[THE EXERCISE]: Can you transcribe every line exactly and leave the pictures behind?

....

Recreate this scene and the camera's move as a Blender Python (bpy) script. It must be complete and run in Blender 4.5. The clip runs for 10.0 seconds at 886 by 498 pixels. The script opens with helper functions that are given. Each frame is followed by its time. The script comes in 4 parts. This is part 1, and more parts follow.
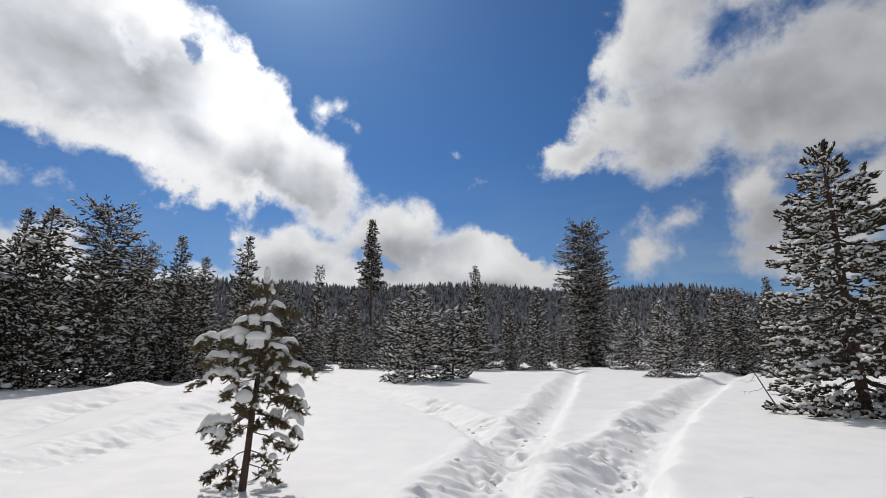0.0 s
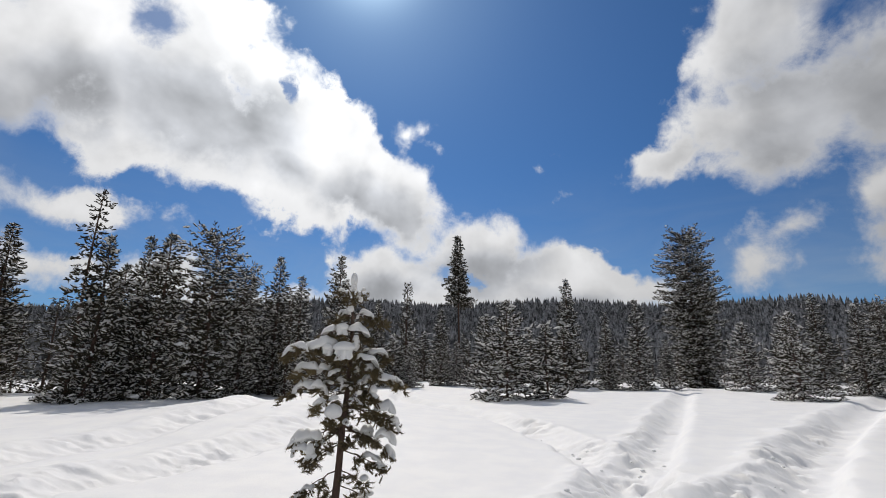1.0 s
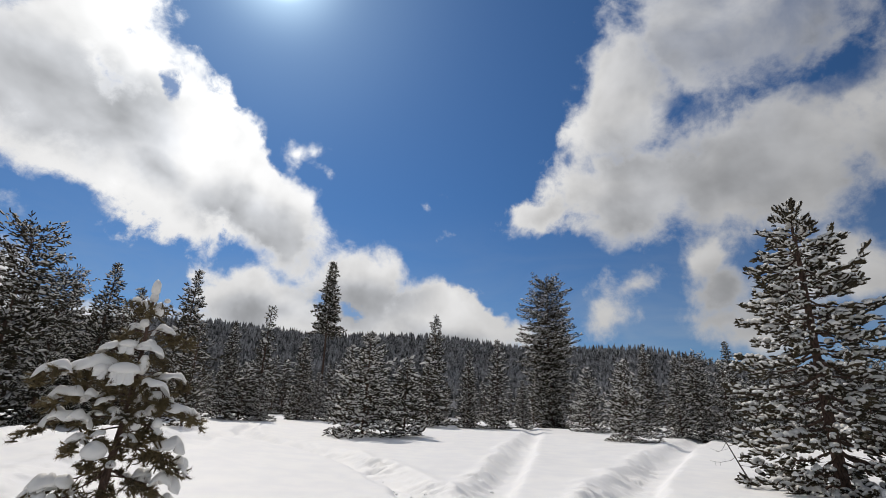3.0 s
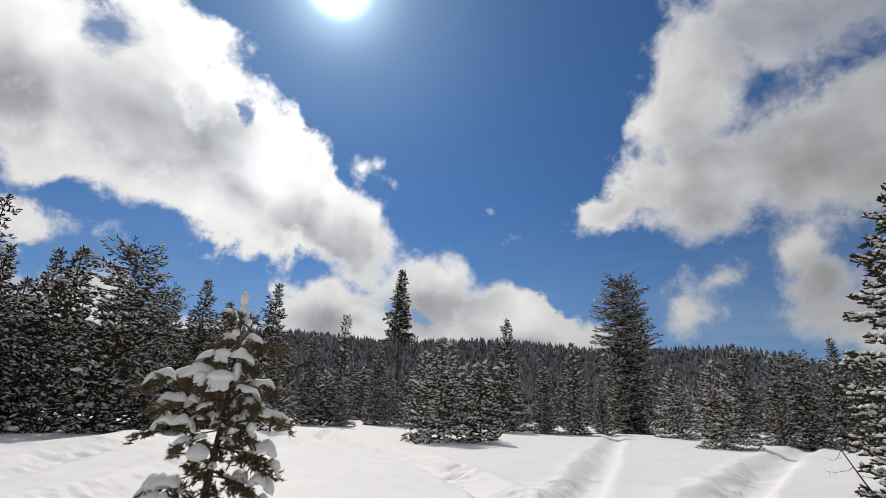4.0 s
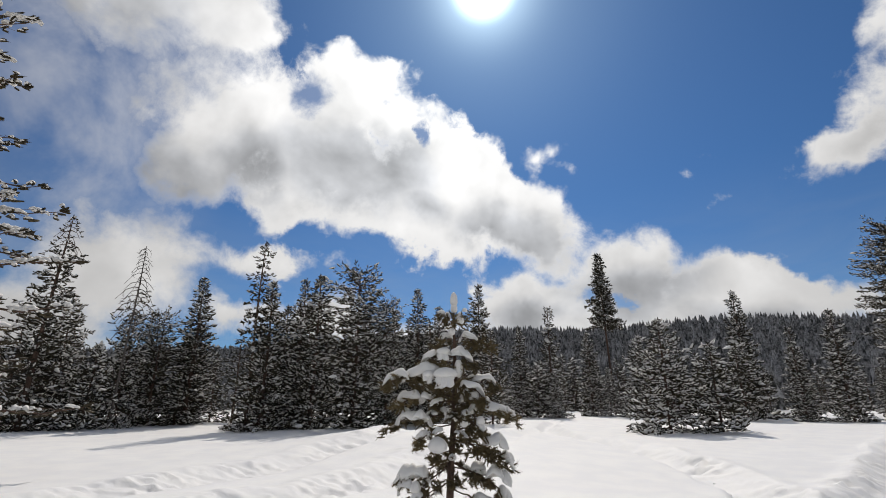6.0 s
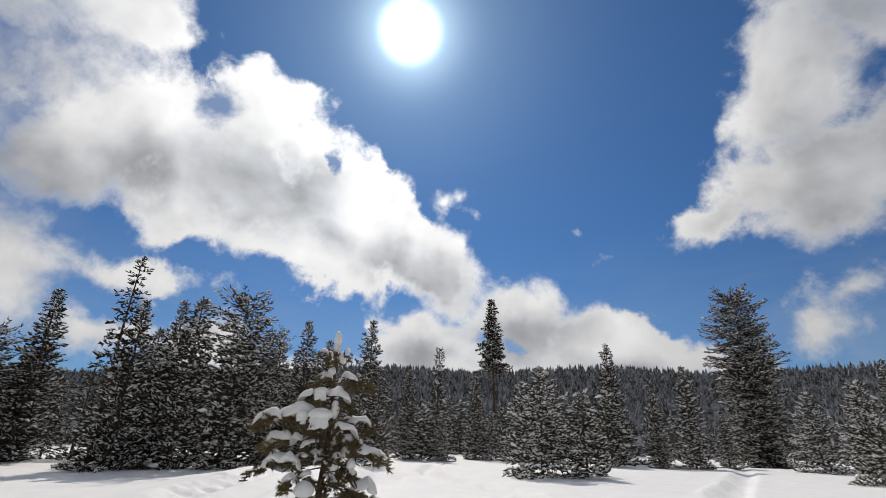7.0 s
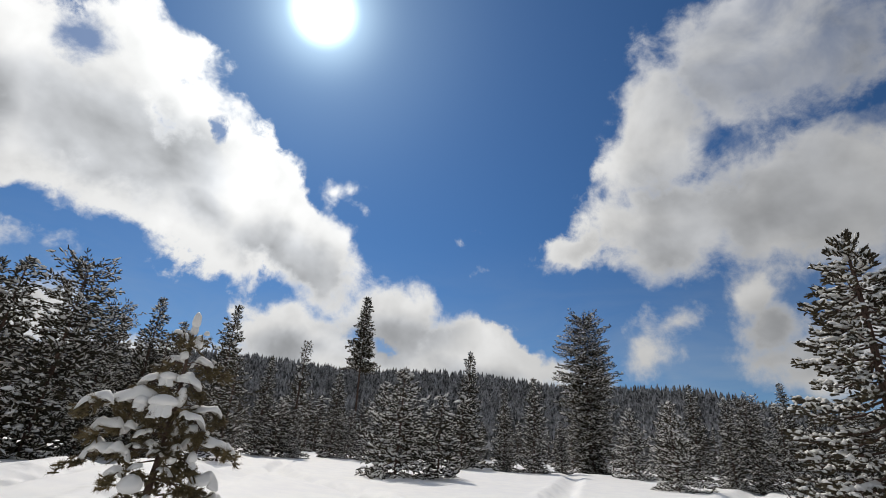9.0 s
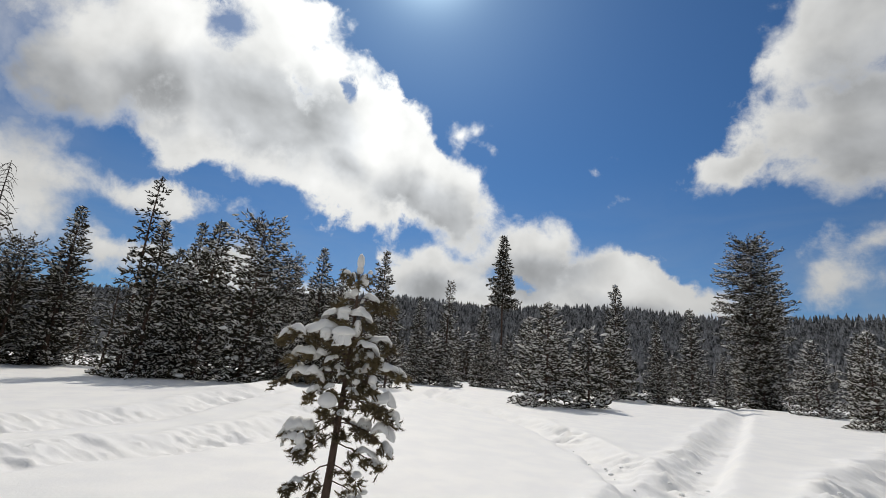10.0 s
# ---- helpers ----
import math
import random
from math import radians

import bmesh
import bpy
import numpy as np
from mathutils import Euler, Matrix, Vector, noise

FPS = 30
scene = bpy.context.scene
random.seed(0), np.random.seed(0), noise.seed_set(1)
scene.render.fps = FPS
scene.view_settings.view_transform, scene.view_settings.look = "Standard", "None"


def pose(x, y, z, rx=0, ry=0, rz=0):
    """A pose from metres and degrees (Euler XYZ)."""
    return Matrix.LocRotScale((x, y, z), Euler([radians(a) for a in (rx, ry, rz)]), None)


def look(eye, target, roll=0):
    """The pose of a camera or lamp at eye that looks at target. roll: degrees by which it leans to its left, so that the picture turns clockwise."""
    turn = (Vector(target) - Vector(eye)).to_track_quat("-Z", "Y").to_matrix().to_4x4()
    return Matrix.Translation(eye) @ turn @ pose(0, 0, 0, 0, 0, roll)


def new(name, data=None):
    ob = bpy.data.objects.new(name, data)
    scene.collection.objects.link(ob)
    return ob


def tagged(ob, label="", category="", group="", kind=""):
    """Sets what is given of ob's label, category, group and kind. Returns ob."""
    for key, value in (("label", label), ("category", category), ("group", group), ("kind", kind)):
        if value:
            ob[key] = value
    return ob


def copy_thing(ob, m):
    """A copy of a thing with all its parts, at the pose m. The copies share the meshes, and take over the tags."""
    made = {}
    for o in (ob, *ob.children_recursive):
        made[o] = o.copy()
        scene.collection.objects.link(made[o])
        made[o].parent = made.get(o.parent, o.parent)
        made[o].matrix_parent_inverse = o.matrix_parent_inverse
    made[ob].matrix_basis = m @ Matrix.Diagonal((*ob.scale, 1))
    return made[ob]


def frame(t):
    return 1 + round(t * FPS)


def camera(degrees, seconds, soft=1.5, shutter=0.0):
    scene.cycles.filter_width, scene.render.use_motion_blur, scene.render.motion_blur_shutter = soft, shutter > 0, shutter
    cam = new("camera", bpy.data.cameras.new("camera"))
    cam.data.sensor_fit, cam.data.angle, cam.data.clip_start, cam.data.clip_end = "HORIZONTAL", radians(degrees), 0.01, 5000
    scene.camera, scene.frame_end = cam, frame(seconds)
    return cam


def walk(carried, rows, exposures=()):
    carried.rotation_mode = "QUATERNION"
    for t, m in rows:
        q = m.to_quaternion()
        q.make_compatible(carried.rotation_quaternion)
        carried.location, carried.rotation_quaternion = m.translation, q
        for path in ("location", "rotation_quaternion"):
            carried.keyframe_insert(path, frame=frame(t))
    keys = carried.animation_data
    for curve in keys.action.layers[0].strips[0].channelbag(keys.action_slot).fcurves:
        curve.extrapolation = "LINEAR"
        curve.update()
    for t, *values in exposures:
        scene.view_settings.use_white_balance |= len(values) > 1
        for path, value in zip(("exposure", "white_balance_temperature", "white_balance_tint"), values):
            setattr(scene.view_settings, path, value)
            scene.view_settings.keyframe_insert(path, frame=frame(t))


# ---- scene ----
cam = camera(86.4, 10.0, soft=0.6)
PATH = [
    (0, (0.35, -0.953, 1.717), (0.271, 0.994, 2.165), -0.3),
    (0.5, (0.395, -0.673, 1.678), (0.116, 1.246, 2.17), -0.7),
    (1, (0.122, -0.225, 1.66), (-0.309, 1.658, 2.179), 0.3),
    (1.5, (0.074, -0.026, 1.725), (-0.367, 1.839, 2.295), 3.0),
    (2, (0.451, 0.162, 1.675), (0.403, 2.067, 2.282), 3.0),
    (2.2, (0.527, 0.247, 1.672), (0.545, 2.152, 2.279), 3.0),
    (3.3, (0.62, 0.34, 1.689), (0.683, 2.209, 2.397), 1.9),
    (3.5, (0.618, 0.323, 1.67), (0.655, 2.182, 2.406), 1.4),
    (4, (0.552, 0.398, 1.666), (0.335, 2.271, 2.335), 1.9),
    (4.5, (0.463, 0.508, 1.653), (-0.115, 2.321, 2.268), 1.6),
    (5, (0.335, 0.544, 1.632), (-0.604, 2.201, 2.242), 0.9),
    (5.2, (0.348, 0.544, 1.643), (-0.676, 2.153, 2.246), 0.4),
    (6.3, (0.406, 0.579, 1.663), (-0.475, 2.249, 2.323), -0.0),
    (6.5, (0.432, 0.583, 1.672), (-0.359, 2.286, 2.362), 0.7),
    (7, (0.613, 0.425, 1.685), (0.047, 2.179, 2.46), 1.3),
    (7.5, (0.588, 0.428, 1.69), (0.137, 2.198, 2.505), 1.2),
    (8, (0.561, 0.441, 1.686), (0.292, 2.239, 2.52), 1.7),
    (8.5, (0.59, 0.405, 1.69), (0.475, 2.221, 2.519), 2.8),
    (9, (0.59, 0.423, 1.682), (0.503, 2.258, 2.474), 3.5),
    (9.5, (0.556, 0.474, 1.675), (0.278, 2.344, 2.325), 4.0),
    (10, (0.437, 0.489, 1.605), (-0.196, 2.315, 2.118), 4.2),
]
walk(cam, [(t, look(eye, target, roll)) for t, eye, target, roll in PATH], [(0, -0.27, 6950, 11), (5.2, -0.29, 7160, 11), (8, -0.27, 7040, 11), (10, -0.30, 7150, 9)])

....

[REPLY]:
Recreate this scene and the camera's move as a Blender Python (bpy) script. It must be complete and run in Blender 4.5. The clip runs for 10.0 seconds at 886 by 498 pixels. The script opens with helper functions that are given. Each frame is followed by its time. The script comes in 4 parts. This is part 1, and more parts follow.
0.0 s
1.0 s
3.0 s
4.0 s
6.0 s
7.0 s
9.0 s
10.0 s
# ---- helpers ----
import math
import random
from math import radians

import bmesh
import bpy
import numpy as np
from mathutils import Euler, Matrix, Vector, noise

FPS = 30
scene = bpy.context.scene
random.seed(0), np.random.seed(0), noise.seed_set(1)
scene.render.fps = FPS
scene.view_settings.view_transform, scene.view_settings.look = "Standard", "None"


def pose(x, y, z, rx=0, ry=0, rz=0):
    """A pose from metres and degrees (Euler XYZ)."""
    return Matrix.LocRotScale((x, y, z), Euler([radians(a) for a in (rx, ry, rz)]), None)


def look(eye, target, roll=0):
    """The pose of a camera or lamp at eye that looks at target. roll: degrees by which it leans to its left, so that the picture turns clockwise."""
    turn = (Vector(target) - Vector(eye)).to_track_quat("-Z", "Y").to_matrix().to_4x4()
    return Matrix.Translation(eye) @ turn @ pose(0, 0, 0, 0, 0, roll)


def new(name, data=None):
    ob = bpy.data.objects.new(name, data)
    scene.collection.objects.link(ob)
    return ob


def tagged(ob, label="", category="", group="", kind=""):
    """Sets what is given of ob's label, category, group and kind. Returns ob."""
    for key, value in (("label", label), ("category", category), ("group", group), ("kind", kind)):
        if value:
            ob[key] = value
    return ob


def copy_thing(ob, m):
    """A copy of a thing with all its parts, at the pose m. The copies share the meshes, and take over the tags."""
    made = {}
    for o in (ob, *ob.children_recursive):
        made[o] = o.copy()
        scene.collection.objects.link(made[o])
        made[o].parent = made.get(o.parent, o.parent)
        made[o].matrix_parent_inverse = o.matrix_parent_inverse
    made[ob].matrix_basis = m @ Matrix.Diagonal((*ob.scale, 1))
    return made[ob]


def frame(t):
    return 1 + round(t * FPS)


def camera(degrees, seconds, soft=1.5, shutter=0.0):
    scene.cycles.filter_width, scene.render.use_motion_blur, scene.render.motion_blur_shutter = soft, shutter > 0, shutter
    cam = new("camera", bpy.data.cameras.new("camera"))
    cam.data.sensor_fit, cam.data.angle, cam.data.clip_start, cam.data.clip_end = "HORIZONTAL", radians(degrees), 0.01, 5000
    scene.camera, scene.frame_end = cam, frame(seconds)
    return cam


def walk(carried, rows, exposures=()):
    carried.rotation_mode = "QUATERNION"
    for t, m in rows:
        q = m.to_quaternion()
        q.make_compatible(carried.rotation_quaternion)
        carried.location, carried.rotation_quaternion = m.translation, q
        for path in ("location", "rotation_quaternion"):
            carried.keyframe_insert(path, frame=frame(t))
    keys = carried.animation_data
    for curve in keys.action.layers[0].strips[0].channelbag(keys.action_slot).fcurves:
        curve.extrapolation = "LINEAR"
        curve.update()
    for t, *values in exposures:
        scene.view_settings.use_white_balance |= len(values) > 1
        for path, value in zip(("exposure", "white_balance_temperature", "white_balance_tint"), values):
            setattr(scene.view_settings, path, value)
            scene.view_settings.keyframe_insert(path, frame=frame(t))


# ---- scene ----
cam = camera(86.4, 10.0, soft=0.6)
PATH = [
    (0, (0.35, -0.953, 1.717), (0.271, 0.994, 2.165), -0.3),
    (0.5, (0.395, -0.673, 1.678), (0.116, 1.246, 2.17), -0.7),
    (1, (0.122, -0.225, 1.66), (-0.309, 1.658, 2.179), 0.3),
    (1.5, (0.074, -0.026, 1.725), (-0.367, 1.839, 2.295), 3.0),
    (2, (0.451, 0.162, 1.675), (0.403, 2.067, 2.282), 3.0),
    (2.2, (0.527, 0.247, 1.672), (0.545, 2.152, 2.279), 3.0),
    (3.3, (0.62, 0.34, 1.689), (0.683, 2.209, 2.397), 1.9),
    (3.5, (0.618, 0.323, 1.67), (0.655, 2.182, 2.406), 1.4),
    (4, (0.552, 0.398, 1.666), (0.335, 2.271, 2.335), 1.9),
    (4.5, (0.463, 0.508, 1.653), (-0.115, 2.321, 2.268), 1.6),
    (5, (0.335, 0.544, 1.632), (-0.604, 2.201, 2.242), 0.9),
    (5.2, (0.348, 0.544, 1.643), (-0.676, 2.153, 2.246), 0.4),
    (6.3, (0.406, 0.579, 1.663), (-0.475, 2.249, 2.323), -0.0),
    (6.5, (0.432, 0.583, 1.672), (-0.359, 2.286, 2.362), 0.7),
    (7, (0.613, 0.425, 1.685), (0.047, 2.179, 2.46), 1.3),
    (7.5, (0.588, 0.428, 1.69), (0.137, 2.198, 2.505), 1.2),
    (8, (0.561, 0.441, 1.686), (0.292, 2.239, 2.52), 1.7),
    (8.5, (0.59, 0.405, 1.69), (0.475, 2.221, 2.519), 2.8),
    (9, (0.59, 0.423, 1.682), (0.503, 2.258, 2.474), 3.5),
    (9.5, (0.556, 0.474, 1.675), (0.278, 2.344, 2.325), 4.0),
    (10, (0.437, 0.489, 1.605), (-0.196, 2.315, 2.118), 4.2),
]
walk(cam, [(t, look(eye, target, roll)) for t, eye, target, roll in PATH], [(0, -0.27, 6950, 11), (5.2, -0.29, 7160, 11), (8, -0.27, 7040, 11), (10, -0.30, 7150, 9)])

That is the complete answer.